Однако вернемся к науке. Для меня это, конечно, метод. И это квинтэссенция рациональности. Лучший пример, чтобы рассмотреть, как худшие теории уступают место лучшим.

Когда мы мыслим успешно о чем угодно, мы мыслим примерно так, как делают в науке.

И это уже повод рассмотреть поближе, как они это делают. Какие там правила, процедуры, техника. Потом технику можно будет перетащить почти в любую область, куда нам надо.

Значит, оцениваем идеи. Навскидку насчитал семь критериев рациональной процедуры оценки. Это не значит, что семь – магическое число. Можно было насчитать больше или меньше. Не так важно сколько. Что-то полезное будет независимо от числа пунктов.

Начнем с того, что можно назвать жесткими формальными критериями. Если теория не соответствует даже им, она вообще не выходит на ринг с другими теориями. Это сразу недопуск к соревнованиям.

Во-первых, логическая непротиворечивость теории.

Если черный квадрат у вас одновременно и красный шар, лучше сразу поискать другую идею.

Во-вторых, фальсифицируемость по Карлу Попперу.

Приведя гипотезу, надо сразу указать, какие факты из мира ее опровергнут. Если таких фактов нет, она не имеет отношения к миру; это не модель, а погремушка для личной психики. Теория должна быть подставлена ее автором под удар. Если не подставлена, она не принимается к рассмотрению.

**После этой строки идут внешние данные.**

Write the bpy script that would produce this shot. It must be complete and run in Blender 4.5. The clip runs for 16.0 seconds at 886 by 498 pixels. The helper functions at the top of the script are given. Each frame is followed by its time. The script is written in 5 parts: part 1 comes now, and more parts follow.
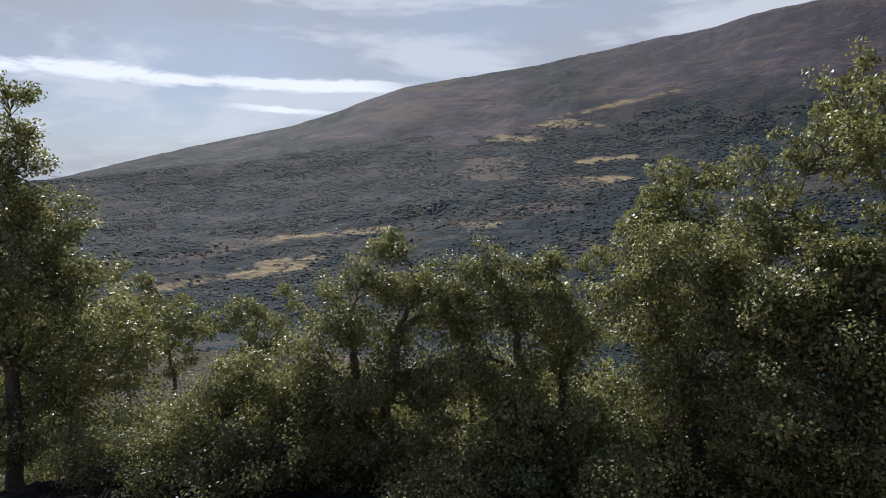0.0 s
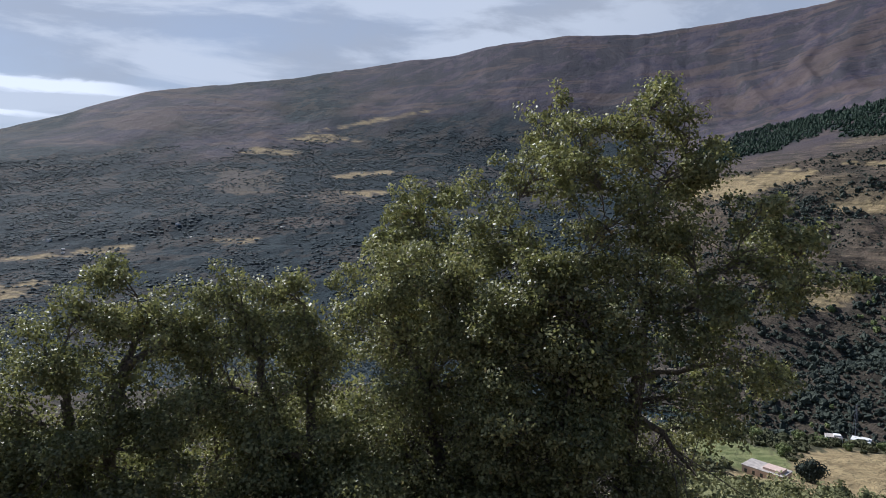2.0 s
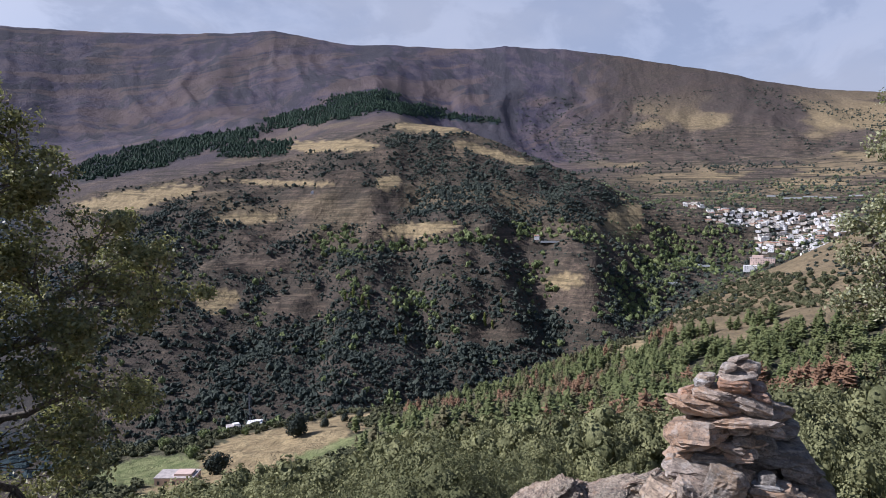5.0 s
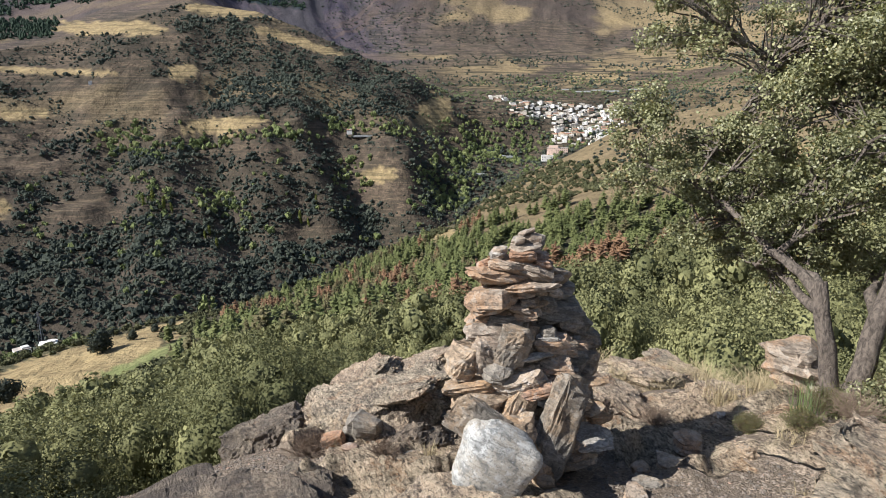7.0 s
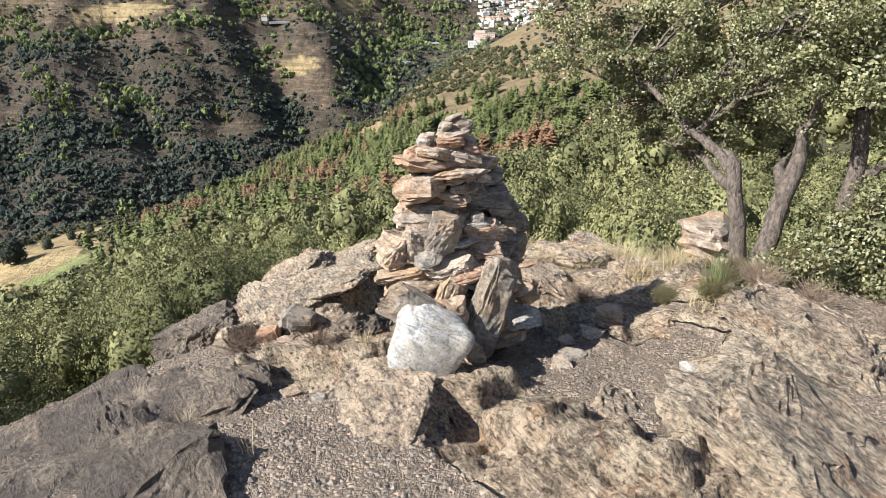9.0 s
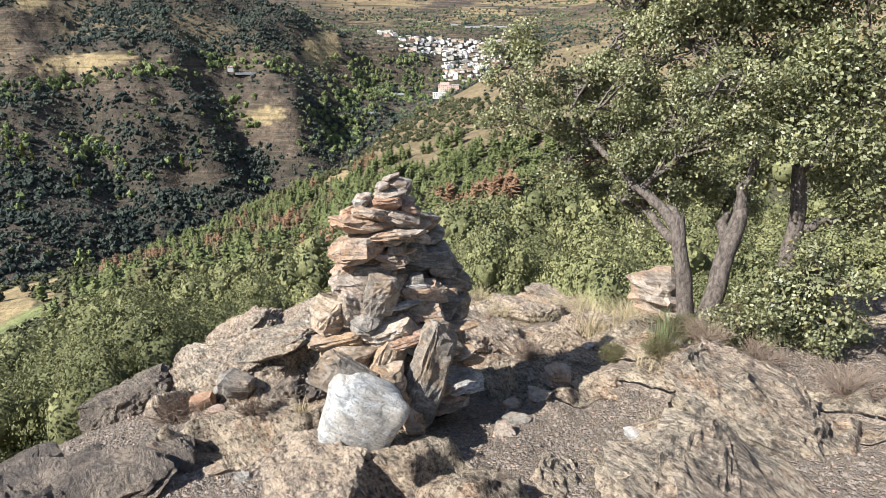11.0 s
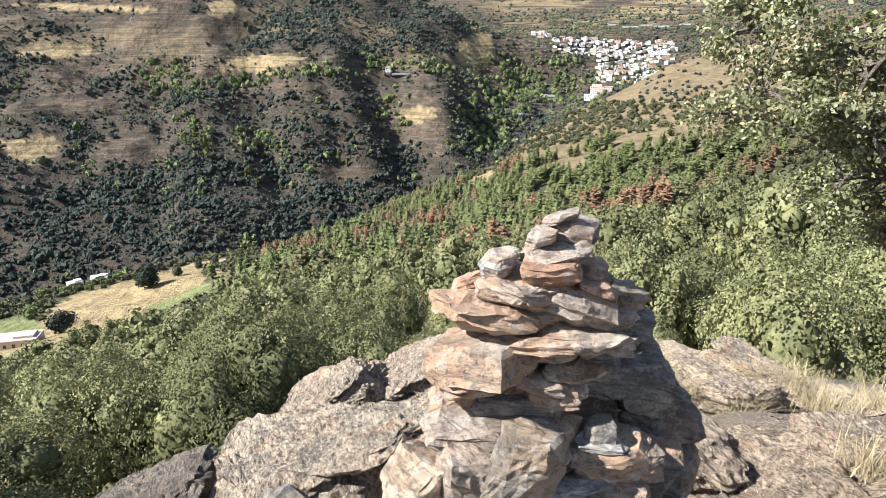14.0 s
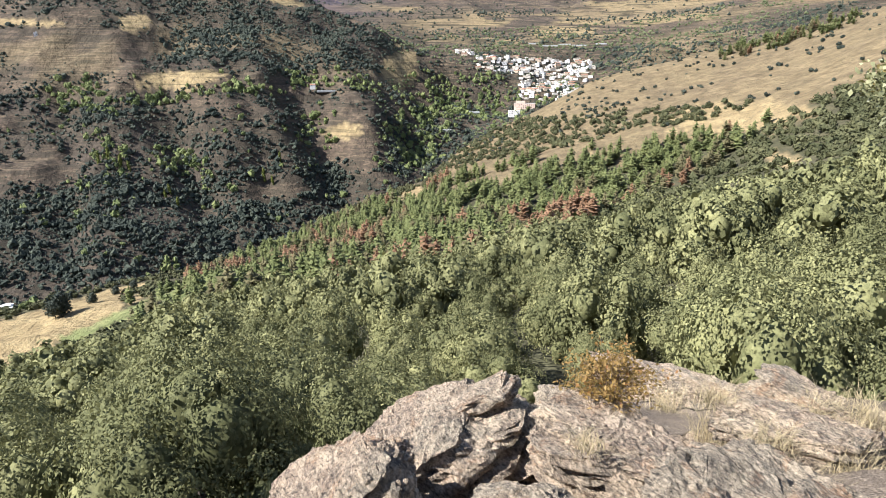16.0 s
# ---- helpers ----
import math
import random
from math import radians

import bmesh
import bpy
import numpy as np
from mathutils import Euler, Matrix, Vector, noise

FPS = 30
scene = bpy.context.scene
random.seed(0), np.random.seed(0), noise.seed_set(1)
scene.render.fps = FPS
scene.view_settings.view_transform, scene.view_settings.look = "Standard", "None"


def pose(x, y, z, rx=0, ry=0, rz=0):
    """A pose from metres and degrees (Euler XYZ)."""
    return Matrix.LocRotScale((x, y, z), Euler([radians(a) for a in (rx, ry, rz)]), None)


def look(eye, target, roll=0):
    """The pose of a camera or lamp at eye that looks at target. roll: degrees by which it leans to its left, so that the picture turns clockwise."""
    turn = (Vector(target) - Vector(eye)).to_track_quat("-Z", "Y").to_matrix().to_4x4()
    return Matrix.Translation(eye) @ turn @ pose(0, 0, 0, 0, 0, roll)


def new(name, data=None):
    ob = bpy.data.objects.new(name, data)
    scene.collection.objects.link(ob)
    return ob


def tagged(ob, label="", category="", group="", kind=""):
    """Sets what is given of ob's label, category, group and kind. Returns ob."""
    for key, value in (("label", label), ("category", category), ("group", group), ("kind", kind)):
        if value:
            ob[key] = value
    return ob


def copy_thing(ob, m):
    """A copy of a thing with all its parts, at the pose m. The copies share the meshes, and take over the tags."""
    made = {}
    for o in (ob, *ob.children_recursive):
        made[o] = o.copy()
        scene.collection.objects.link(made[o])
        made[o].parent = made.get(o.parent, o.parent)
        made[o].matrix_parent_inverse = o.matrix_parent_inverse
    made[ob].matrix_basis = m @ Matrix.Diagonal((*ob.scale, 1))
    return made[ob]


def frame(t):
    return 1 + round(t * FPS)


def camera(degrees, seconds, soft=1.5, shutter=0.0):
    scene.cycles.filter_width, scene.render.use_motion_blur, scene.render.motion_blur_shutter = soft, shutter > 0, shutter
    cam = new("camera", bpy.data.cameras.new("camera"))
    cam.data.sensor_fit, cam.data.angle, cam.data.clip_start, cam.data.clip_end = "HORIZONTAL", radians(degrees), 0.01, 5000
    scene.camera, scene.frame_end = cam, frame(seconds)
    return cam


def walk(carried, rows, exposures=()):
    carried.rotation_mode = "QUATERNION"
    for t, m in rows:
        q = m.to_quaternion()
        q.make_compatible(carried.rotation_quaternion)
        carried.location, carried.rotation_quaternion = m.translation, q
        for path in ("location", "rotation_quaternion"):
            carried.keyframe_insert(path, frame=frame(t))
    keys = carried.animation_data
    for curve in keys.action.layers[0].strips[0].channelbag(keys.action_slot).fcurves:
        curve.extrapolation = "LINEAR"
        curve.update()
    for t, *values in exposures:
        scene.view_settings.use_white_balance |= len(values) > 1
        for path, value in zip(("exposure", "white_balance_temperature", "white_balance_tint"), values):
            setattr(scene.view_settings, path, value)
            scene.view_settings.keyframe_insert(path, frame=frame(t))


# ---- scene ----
# camera: eye, target and roll by time; z is up from the rock at the cairn's foot
cam = camera(69.9, 16.0, soft=0.9)
PATH = [
    (0, (-0.729, 0.250, 1.546), (-0.919, 4.224, 1.130), -0.20),
    (0.5, (-0.613, 0.238, 1.579), (-0.636, 4.216, 1.161), -0.20),
    (1, (-0.529, 0.292, 1.617), (-0.315, 4.269, 1.244), 0.13),
    (1.5, (-0.529, 0.342, 1.623), (0.155, 4.268, 1.287), 0.28),
    (2, (-0.456, 0.304, 1.632), (0.821, 4.080, 1.303), 0.06),
    (2.5, (-0.213, 0.234, 1.642), (1.577, 3.797, 1.337), -0.15),
    (3, (-0.041, 0.226, 1.658), (2.411, 3.376, 1.392), 0.07),
    (3.5, (0.032, 0.130, 1.662), (3.104, 2.682, 1.440), -0.07),
    (4, (0.029, 0.133, 1.660), (3.460, 2.179, 1.447), -0.06),
    (4.2, (0.095, 0.127, 1.644), (3.614, 2.016, 1.427), -0.21),
    (6.3, (-0.024, 0.066, 1.646), (3.887, 0.696, 1.090), -0.38),
    (6.5, (-0.020, 0.062, 1.636), (3.895, 0.557, 0.984), -0.37),
    (7, (-0.007, 0.053, 1.616), (3.880, 0.300, 0.701), -0.55),
    (7.5, (0.009, 0.046, 1.597), (3.839, 0.094, 0.443), -0.82),
    (8, (0.015, 0.039, 1.584), (3.777, -0.029, 0.226), -0.88),
    (8.5, (0.017, 0.039, 1.578), (3.721, -0.108, 0.076), -0.75),
    (9, (0.015, 0.043, 1.587), (3.694, -0.135, 0.027), -0.83),
    (9.5, (0.019, 0.039, 1.603), (3.691, -0.172, 0.031), -0.84),
    (10, (0.002, 0.000, 1.649), (3.722, -0.283, 0.205), -0.82),
    (10.2, (-0.004, -0.030, 1.656), (3.744, -0.435, 0.319), -0.58),
    (12.3, (0.702, -0.183, 1.499), (4.532, -0.421, 0.370), -0.60),
    (12.5, (0.826, -0.207, 1.485), (4.649, -0.330, 0.315), -0.96),
    (13, (1.112, -0.218, 1.443), (4.853, 0.067, 0.056), -0.80),
    (13.5, (1.403, -0.168, 1.425), (5.129, 0.160, 0.008), -0.70),
    (14, (1.638, -0.071, 1.376), (5.402, 0.407, 0.107), -0.72),
    (14.5, (1.878, 0.116, 1.310), (5.657, 0.593, 0.088), -0.23),
    (15, (2.212, 0.291, 1.263), (6.009, 0.734, 0.086), -0.34),
    (15.5, (2.460, 0.447, 1.179), (6.263, 0.857, 0.008), -0.53),
    (16, (2.646, 0.563, 1.094), (6.469, 0.604, -0.082), -0.34),
]
walk(cam, [(t, look(eye, target, roll)) for t, eye, target, roll in PATH],
     exposures=[(0.0, 0.10, 5850, 12), (2.0, 0.05, 5500, 12), (3.0, 0.02, 5420, 14), (4.0, 0.16, 5400, 20), (6.5, 0.36, 5750, 13), (7.0, 0.55, 6000, 10), (8.0, 0.90, 6050, 10), (9.0, 0.98, 6050, 10), (10.2, 0.98, 5950, 10), (12.5, 1.04, 5850, 9), (14.0, 1.19, 5850, 10), (16.0, 1.10, 5900, 11)])
EYE = 1.65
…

Повторимся, должен быть ответ на вопрос «какие факты заставили бы тебя изменить свое мнение?». Если теория остается здравствовать, несмотря на любые факты, то это теория не бессмертная, а мертворожденная. Буквально, при таких вводных она может утверждать о мире что угодно – и вряд ли что угодно окажется тем, что надо (подробнее см. главу № 26 «Неуязвимая теория – это мусор»).

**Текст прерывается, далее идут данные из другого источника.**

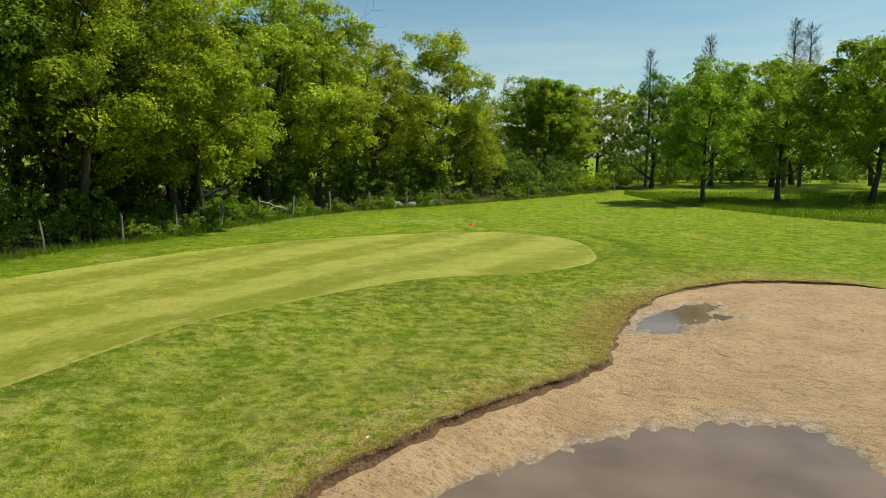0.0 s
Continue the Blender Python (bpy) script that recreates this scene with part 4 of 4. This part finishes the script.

В-третьих, теория должна быть жесткой, как называл это Дэвид Дойч.

Про это, в частности, в его книге «Начало бесконечности». Этот пункт пояснить сложнее, но это очень близко к тому, где хранится тайная сила науки. Значит так: если в вашем объяснении можно произвольно поменять почти любую часть и оно будет все так же замечательно что-то объяснять, то оно вряд ли что-то объясняет вообще, и это видно уже сейчас.